Room for policy easing as China's consumer prices rise 2.5pc
Comfortable inflation figure and slowing decline in factory prices reinforce signs of stabilisation
The mainland's consumer inflation edged up to a four-month high of 2.5 per cent last month while factory price deflation eased, reinforcing signs of stabilisation in the economy.
Inflation still remained well within the central government's comfort zone, giving Beijing ample room to step up targeted policy support if necessary to ward off any threat of a sharp slowdown in economic growth.
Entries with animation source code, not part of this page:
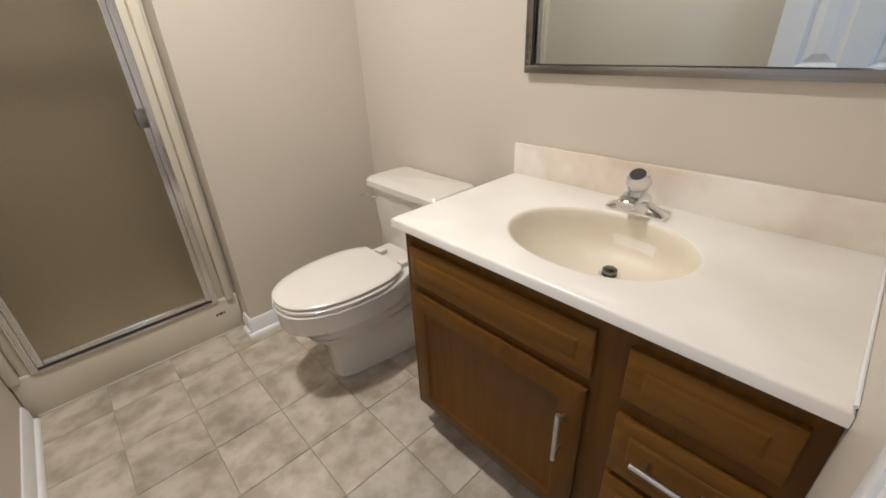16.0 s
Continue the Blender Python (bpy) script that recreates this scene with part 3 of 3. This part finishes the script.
ty0, ty1 = 1.198, 1.642
part("shelf", loft([slab_ring(1.24, 1.53, TY - 0.10, TY + 0.10, 0.30), slab_ring(1.22, 1.54, TY - 0.13, TY + 0.13, 0.36), slab_ring(1.22, 1.54, TY - 0.14, TY + 0.14, 0.386)]), china, to)
part("tank", loft([slab_ring(1.372, 1.538, ty0 + 0.045, ty1 - 0.045, 0.388), slab_ring(1.362, 1.548, ty0 + 0.03, ty1 - 0.03, 0.42), slab_ring(1.350, 1.553, ty0 + 0.012, ty1 - 0.012, 0.641)]), china, to)
part("tank_lid", loft([slab_ring(1.344, 1.557, ty0 + 0.004, ty1 - 0.004, 0.642), slab_ring(1.336, 1.561, ty0 - 0.004, ty1 + 0.004, 0.647), slab_ring(1.336, 1.561, ty0 - 0.004, ty1 + 0.004, 0.671),
                       slab_ring(1.344, 1.557, ty0 + 0.004, ty1 - 0.004, 0.681), slab_ring(1.37, 1.545, ty0 + 0.03, ty1 - 0.03, 0.684)]), china, to)
lv = part("flush_lever", lathe([(0, 0), (0.014, 0), (0.013, 0.008), (0.007, 0.012), (0.006, 0.022), (0, 0.022)], 18, pose(1.353, 1.598, 0.606, 0, -90, 0)), chrome, to, "chrome flush lever")
part("lever_arm", tube([(1.335, 1.598, 0.606), (1.332, 1.613, 0.606), (1.330, 1.638, 0.604), (1.327, 1.664, 0.600)], 0.0065), chrome, lv)

# ---- bathroom: vanity ----
VX, VY0, VY1, VT = 1.046, WT + 0.0006, 0.996, 0.738
va = thing("vanity_cabinet", (1.33, 0.54, 0), "honey oak vanity cabinet with one door and three drawers", "vanity")
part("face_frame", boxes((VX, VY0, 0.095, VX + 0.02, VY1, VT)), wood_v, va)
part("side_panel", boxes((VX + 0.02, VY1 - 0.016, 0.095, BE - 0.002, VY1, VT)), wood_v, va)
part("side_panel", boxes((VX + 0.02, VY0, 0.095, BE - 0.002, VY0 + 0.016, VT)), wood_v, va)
part("bottom_panel", boxes((VX + 0.02, VY0 + 0.016, 0.095, BE - 0.002, VY1 - 0.016, 0.111)), wood_v, va)
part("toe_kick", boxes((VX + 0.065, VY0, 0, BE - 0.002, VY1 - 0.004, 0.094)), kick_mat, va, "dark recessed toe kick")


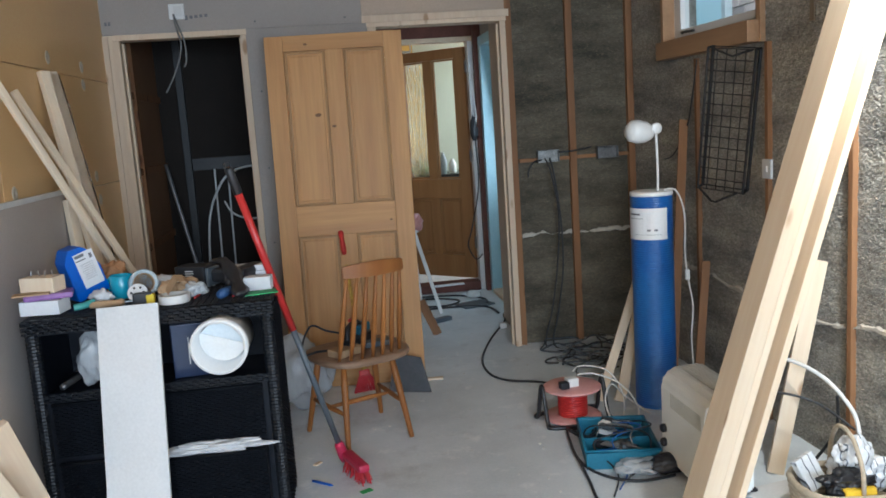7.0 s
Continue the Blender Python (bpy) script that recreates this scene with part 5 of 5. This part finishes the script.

The National Bureau of Statistics said yesterday that the consumer price index rose 2.5 per cent in May, quickening from 1.8 per cent in April and slightly exceeding market expectations of a 2.4 per cent increase.
Food prices grew 4.1 per cent year on year, faster than April's 2.3 per cent increase, the data showed.
"The recovery of pork prices, together with last year's low base, helped the faster price rises," said Li Huiyong, an economist at Shenyin & Wanguo Securities in Shanghai. "The comfortable inflation figure will provide sufficient room for the central bank to loosen its monetary policy in coming months to shore up the economy."
The central government has set an inflation target of about 3.5 per cent this year.
The producer price index fell 1.4 per cent year on year last month, the 27th consecutive month of decline, after a 2 per cent drop in April.
"The [producer price index] figure is in line with market consensus [of a 1.5 per cent decline] and provides more evidence of stabilisation in the economy," said You Hongye, an analyst at Essence Securities in Beijing.
Yu Qiumei, a senior statistician at the bureau, said easing deflation in factory prices last month indicated rising demand for industrial products.
Mainland manufacturers have struggled to cope with profit-eating price declines, adding to pressure on the central government to take steps to reduce financing burdens on companies.
Exports gained steam in May, thanks to firmer global demand, data showed on Sunday, but an unexpected decline in imports signalled weaker domestic demand that could continue to weigh on the world's second-largest economy.
The statistics bureau is due to release data on industrial output, retail sales and fixed-asset investment on Friday, with new loan and money supply figures to be issued by Sunday.